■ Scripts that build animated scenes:
------

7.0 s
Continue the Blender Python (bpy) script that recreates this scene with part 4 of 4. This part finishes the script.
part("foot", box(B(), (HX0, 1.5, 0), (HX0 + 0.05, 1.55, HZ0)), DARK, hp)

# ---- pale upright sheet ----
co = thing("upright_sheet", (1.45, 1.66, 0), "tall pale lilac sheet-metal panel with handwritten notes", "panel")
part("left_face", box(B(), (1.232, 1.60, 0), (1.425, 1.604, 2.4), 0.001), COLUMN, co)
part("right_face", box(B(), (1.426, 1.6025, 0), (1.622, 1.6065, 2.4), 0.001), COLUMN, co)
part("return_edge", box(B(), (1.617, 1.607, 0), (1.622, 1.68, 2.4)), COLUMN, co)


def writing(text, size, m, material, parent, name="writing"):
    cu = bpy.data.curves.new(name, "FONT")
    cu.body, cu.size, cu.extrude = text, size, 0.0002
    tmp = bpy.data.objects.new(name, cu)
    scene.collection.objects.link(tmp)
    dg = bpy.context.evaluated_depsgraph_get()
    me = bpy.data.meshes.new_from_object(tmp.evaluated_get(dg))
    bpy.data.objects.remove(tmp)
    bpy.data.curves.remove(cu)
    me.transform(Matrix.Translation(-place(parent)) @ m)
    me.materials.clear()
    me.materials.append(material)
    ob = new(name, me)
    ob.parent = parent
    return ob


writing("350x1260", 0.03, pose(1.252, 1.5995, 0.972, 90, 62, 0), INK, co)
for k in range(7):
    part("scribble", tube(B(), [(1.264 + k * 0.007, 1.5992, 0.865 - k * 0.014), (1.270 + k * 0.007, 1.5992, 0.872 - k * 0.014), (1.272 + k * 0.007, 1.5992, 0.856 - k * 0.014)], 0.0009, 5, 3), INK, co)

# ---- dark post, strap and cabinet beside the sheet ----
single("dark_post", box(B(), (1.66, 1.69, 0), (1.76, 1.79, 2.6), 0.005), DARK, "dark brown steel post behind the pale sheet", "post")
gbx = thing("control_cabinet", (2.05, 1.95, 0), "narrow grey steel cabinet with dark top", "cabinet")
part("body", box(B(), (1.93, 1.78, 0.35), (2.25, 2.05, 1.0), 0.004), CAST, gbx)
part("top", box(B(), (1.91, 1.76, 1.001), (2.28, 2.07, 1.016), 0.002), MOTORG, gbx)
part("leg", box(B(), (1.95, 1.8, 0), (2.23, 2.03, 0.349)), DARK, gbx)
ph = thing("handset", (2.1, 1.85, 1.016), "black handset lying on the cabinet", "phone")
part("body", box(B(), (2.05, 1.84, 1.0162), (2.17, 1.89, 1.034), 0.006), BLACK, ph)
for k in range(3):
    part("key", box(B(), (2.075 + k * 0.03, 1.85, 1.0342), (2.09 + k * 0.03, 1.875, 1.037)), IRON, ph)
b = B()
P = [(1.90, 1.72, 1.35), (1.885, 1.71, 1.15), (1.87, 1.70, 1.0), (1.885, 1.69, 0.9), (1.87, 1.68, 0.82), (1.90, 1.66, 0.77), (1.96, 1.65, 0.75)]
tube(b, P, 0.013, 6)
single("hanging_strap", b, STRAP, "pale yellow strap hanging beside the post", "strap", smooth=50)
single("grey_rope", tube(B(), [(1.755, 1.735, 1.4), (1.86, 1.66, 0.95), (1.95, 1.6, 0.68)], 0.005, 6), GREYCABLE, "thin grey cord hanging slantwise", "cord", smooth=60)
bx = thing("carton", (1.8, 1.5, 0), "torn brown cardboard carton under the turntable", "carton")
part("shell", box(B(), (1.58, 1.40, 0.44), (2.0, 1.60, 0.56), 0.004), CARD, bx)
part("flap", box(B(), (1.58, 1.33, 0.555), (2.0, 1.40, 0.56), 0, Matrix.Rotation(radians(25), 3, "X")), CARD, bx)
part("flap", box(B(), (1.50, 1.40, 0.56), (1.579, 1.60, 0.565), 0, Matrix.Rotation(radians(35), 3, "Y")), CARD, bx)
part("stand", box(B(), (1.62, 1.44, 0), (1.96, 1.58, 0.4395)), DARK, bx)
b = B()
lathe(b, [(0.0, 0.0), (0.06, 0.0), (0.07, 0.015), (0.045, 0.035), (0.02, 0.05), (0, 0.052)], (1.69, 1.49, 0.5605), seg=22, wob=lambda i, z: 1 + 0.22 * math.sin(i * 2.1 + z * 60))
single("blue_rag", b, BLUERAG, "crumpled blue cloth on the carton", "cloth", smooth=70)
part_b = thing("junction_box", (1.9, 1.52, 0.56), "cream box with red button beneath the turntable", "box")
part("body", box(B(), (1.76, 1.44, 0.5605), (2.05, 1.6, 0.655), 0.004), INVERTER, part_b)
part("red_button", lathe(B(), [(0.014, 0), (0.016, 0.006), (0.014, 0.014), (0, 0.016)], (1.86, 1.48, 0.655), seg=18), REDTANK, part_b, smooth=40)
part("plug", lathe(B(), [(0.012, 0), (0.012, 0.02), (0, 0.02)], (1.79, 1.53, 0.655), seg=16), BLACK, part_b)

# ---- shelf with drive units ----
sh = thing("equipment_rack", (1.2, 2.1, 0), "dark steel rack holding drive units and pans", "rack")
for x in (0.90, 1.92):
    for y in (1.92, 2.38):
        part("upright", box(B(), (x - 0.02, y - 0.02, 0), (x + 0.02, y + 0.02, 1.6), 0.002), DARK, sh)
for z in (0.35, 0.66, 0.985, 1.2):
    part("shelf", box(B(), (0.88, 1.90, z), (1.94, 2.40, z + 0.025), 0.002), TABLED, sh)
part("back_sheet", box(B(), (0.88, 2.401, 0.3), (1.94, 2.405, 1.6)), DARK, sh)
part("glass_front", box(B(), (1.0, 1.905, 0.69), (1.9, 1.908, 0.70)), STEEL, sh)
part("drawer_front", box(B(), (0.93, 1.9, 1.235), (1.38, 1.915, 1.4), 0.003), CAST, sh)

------

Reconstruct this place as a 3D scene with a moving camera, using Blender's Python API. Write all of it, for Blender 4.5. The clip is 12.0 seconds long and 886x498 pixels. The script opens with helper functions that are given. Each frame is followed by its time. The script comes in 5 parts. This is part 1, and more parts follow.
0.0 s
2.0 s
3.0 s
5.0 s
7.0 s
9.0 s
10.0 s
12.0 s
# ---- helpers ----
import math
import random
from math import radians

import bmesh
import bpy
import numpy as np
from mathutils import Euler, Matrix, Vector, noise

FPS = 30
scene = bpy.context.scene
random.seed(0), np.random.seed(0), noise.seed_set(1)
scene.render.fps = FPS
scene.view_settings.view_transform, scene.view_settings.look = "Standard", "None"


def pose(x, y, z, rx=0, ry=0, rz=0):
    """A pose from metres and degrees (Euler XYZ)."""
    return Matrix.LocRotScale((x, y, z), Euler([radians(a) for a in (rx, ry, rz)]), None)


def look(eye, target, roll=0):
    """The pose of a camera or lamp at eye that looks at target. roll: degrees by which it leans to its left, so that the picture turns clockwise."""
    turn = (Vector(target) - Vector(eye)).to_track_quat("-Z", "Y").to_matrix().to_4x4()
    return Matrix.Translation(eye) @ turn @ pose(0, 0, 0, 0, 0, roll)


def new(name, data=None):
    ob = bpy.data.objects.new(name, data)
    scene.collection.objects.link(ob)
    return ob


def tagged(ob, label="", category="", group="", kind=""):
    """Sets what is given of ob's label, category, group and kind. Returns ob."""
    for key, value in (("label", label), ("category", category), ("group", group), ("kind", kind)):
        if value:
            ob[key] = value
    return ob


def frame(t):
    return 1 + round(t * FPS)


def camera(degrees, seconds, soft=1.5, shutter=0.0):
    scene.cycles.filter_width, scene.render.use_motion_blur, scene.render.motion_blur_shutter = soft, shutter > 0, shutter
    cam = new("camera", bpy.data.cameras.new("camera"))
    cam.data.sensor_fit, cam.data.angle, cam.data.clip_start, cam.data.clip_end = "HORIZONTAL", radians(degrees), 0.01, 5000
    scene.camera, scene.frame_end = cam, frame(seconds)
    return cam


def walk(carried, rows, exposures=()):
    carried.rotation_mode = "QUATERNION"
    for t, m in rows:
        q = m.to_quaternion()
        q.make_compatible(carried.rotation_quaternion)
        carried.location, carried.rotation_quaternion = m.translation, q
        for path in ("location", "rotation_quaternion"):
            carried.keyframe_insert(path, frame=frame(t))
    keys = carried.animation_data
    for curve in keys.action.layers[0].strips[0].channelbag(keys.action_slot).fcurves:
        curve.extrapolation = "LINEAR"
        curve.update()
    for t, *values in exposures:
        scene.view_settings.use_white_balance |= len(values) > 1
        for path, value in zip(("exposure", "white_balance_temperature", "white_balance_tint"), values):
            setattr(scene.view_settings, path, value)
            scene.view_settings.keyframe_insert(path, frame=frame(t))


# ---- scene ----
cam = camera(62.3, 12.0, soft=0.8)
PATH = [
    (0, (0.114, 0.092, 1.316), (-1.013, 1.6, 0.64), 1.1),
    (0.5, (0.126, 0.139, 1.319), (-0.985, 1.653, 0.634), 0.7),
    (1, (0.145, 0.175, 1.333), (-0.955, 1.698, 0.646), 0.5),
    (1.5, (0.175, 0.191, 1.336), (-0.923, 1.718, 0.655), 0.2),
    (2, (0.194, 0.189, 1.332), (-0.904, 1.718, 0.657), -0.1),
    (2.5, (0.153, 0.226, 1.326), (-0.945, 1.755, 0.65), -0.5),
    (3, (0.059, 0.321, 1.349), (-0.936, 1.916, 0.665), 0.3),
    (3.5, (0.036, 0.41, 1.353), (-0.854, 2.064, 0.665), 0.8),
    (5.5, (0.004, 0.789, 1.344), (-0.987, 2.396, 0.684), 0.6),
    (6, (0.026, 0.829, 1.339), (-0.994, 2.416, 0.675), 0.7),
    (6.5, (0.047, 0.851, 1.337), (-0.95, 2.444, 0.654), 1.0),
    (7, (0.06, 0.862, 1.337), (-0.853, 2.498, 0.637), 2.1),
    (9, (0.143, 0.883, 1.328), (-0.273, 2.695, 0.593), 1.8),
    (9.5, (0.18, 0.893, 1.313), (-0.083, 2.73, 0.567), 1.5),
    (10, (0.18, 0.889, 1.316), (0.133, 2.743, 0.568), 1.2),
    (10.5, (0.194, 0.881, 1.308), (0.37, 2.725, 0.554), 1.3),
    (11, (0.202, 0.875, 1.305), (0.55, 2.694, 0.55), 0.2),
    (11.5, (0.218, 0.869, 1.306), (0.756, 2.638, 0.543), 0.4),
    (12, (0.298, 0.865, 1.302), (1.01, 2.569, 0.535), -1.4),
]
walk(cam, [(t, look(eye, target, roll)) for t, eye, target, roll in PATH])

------

■ Work required: Out of the material above, select every line that holds the string "place".

■ Output of the exercise:
    me.transform(Matrix.Translation(-place(parent)) @ m)
Reconstruct this place as a 3D scene with a moving camera, using Blender's Python API. Write all of it, for Blender 4.5. The clip is 12.0 seconds long and 886x498 pixels. The script opens with helper functions that are given. Each frame is followed by its time. The script comes in 5 parts. This is part 1, and more parts follow.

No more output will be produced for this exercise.